Today, after yesterday's layover at our OC's camp near Deer Creek, we'll be traveling about nineteen miles, where we'll stop at Last Chance camp on river right at mile 156. Last Chance is the final campsite above Havasu Creek, one of the most popular side canyons along the river. We'll be pulling in to Havasu tomorrow to re-create some historic photos of Moulty Fulmer and Pat Reilly's boats, so our camp at Last Chance will set us up perfectly for an early arrival.

Power Trouble Again

News on the generator front again--last night's rising water washed away a critical part of the system, leaving us with no diodes to generate current and recharge batteries. That means very few, if any, opporunities for recharging. It also means this blog could come to an abrupt end at any time. Finally, it also meant half an hour of wading into the rushing river this morning in full drysuits and PFDs to recover the pieces of the generator system that were still in place.

The Colorado River Swim Club

Upset Rapid, the only rapid we stop to scout today, looks mean and ugly. On the far left, giant lateral waves smash into the rock walls and rebound fiercely. In the center is a giant wave train and, at the bottom of the rapid, a huge hole. And the right side is almost a smooth waveless run--except for a strong lateral wave midway that's angled just right to throw a raft back into the center to hit the huge hole.

I'm thinking a right run--hit the lateral wave hard and perpendicular and I should be able to slide by everything else and miss the hole. Tom Martin, though, suggests a left-side run. If we enter the V just left of center, the wave train should slide us right past the hole at the bottom. After watching both Tom in the Gem and Hazel in her sixteen-foot raft make perfect left-side runs, I decide to try it.

Again the long slow slide down the tongue. This time nothing looks the same as it did scouting from shore, but I'm dropping into some kind of a big wave. And then it's all big waves and my raft is shooting straight down the wave train. Everything's slow, unhurried, even relaxed. I row just enough to keep my bow into the big waves--a few strokes at most--and then I'm shooting past the giant hole at the bottom, barely touching its left side. Somehow I've run Upset Rapid perfectly.

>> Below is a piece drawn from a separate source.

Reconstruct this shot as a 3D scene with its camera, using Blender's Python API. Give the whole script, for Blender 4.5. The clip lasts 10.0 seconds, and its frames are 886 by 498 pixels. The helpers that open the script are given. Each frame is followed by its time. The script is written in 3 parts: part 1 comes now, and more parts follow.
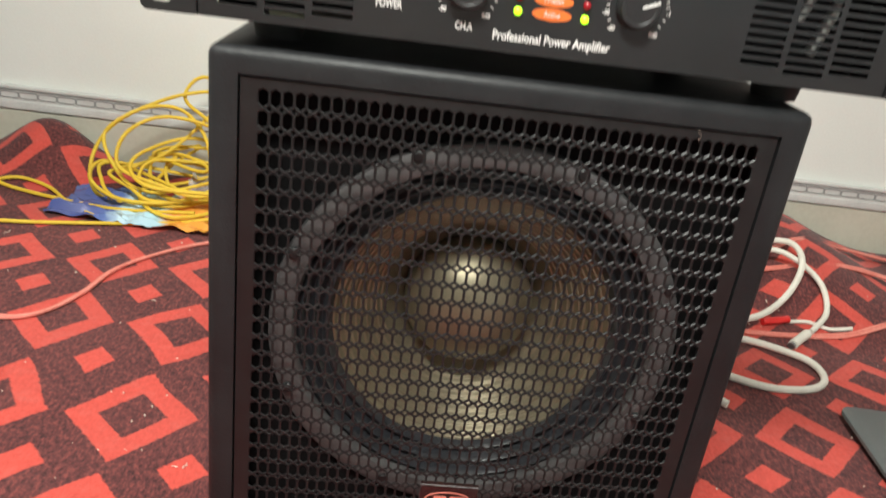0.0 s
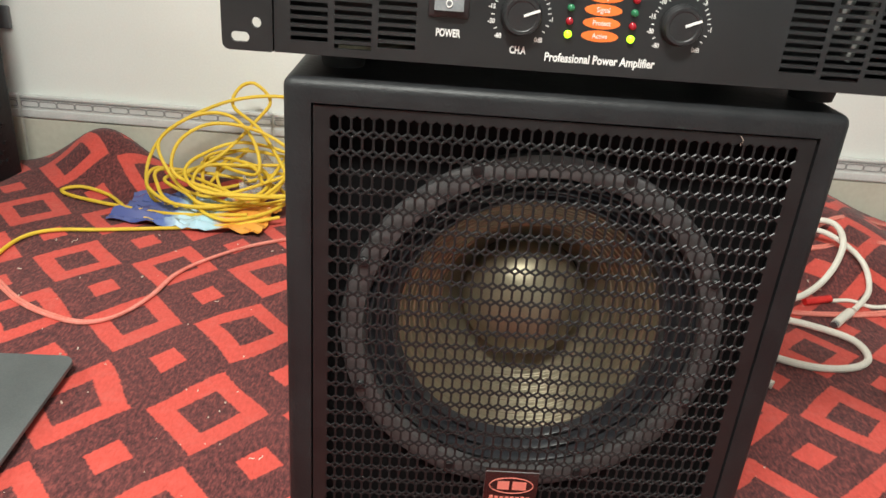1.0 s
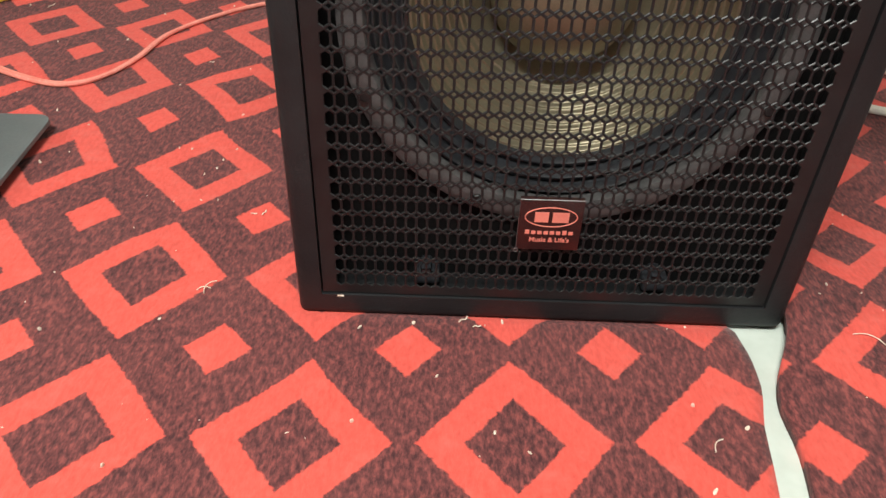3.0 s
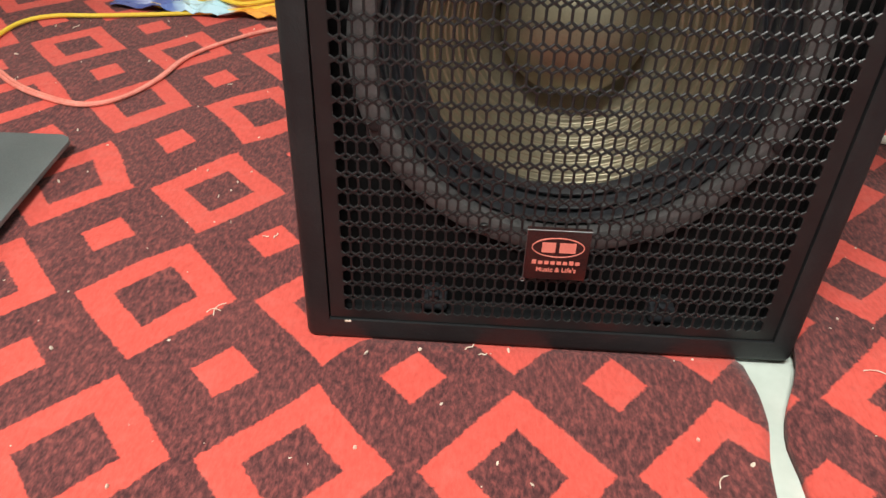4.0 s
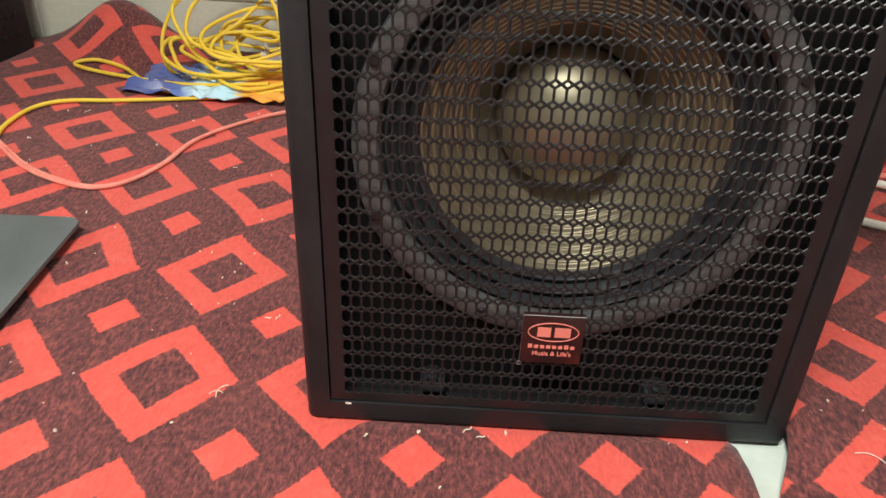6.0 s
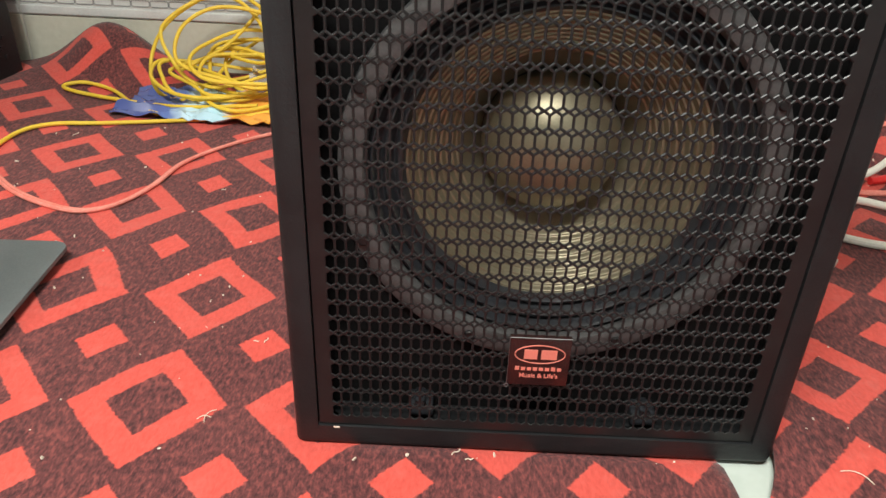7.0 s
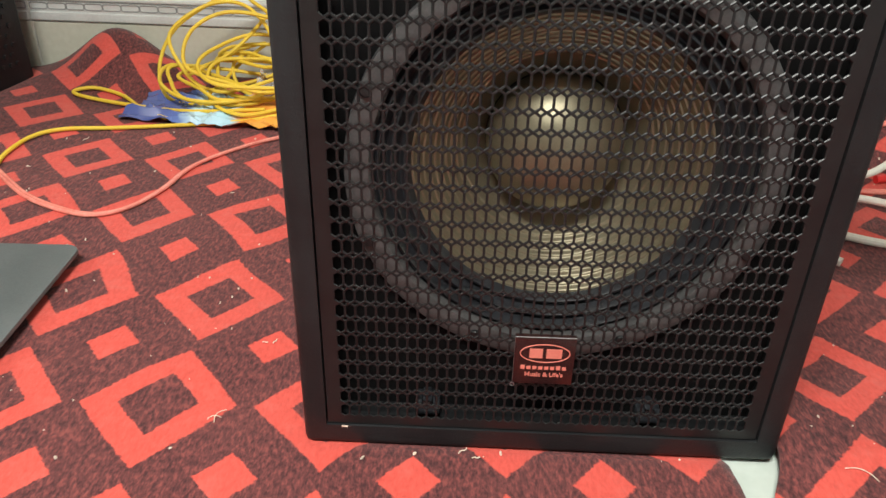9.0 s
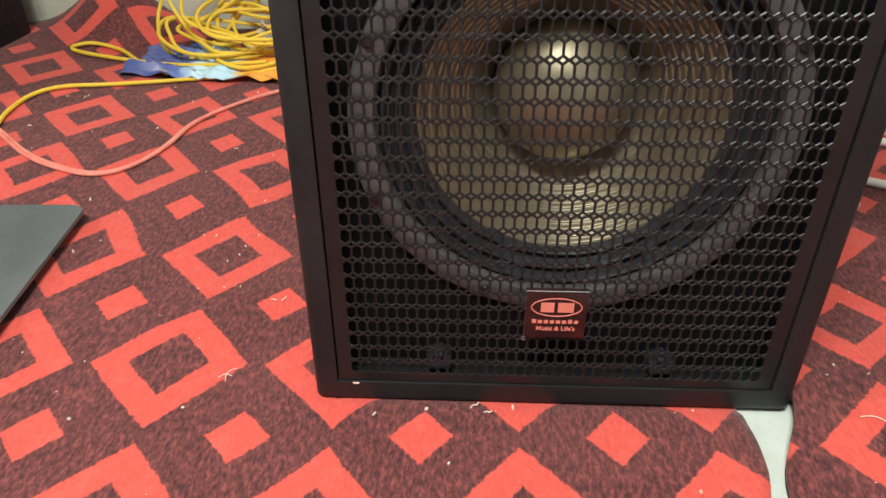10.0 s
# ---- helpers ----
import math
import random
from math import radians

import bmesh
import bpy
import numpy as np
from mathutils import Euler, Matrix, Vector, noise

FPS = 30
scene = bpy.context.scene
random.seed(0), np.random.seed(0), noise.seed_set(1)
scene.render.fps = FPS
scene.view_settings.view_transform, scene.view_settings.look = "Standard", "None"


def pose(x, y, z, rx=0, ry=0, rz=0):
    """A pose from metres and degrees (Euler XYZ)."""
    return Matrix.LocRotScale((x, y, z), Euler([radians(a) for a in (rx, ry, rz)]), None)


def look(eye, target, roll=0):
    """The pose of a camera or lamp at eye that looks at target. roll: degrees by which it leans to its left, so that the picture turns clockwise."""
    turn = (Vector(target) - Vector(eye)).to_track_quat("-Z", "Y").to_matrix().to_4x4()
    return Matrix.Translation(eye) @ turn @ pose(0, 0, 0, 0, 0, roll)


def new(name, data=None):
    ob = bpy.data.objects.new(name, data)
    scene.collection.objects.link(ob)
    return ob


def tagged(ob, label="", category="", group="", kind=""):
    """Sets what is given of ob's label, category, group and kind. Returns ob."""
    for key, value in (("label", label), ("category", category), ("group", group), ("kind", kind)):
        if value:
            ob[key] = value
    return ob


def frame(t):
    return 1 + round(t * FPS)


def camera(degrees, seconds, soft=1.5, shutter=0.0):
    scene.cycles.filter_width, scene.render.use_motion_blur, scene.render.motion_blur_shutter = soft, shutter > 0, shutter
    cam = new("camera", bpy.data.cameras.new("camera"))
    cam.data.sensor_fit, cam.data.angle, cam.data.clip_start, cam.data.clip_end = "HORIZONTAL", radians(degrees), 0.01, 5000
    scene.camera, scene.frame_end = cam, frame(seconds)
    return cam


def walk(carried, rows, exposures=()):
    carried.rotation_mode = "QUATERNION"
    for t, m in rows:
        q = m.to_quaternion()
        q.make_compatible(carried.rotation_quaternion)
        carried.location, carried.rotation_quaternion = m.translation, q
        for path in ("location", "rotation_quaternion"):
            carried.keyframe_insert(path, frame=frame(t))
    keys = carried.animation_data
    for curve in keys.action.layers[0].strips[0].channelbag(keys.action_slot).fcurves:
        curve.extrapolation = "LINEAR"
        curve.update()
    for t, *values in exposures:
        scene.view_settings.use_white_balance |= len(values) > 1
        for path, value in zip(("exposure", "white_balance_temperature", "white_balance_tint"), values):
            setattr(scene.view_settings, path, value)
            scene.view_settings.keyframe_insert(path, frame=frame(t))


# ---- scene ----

Yoshie, who follows, doesn't. I'm eddied out below the rapid, waiting with Hazel, when whistles start to blow.
Yoshie is in the water, our fourth swimmer. All of the boats waiting below the rapid converge on Yoshie's raft as it comes bumping down the tailwaves, Yoshie still clinging to the side. She got separated from her raft at some point but managed to swim back to it on her own; she just hasn't been able to climb back aboard. It's hard to judge angles and current flows to intercept her, but with four boats all doing their best to cut Yoshie off, we manage it. Craig Wolfson maneuvers the Susie R close enough to throw a line to Yoshie while someone else grabs her raft. Soon she's aboard again, all smiles. And the Colorado River Swim Club has found a new member. Four out of eighteen people on the trip have swum at least part of a rapid.

Five miles past Upset Rapid we're in camp on river right at Last Chance. The only indication of the day's troubles are the clothes Yoshie hangs up to dry outside her tent. So far so good.

Sorry for the short entry--conserving power. Two days until Lava Falls, the biggest rapid in the Canyon.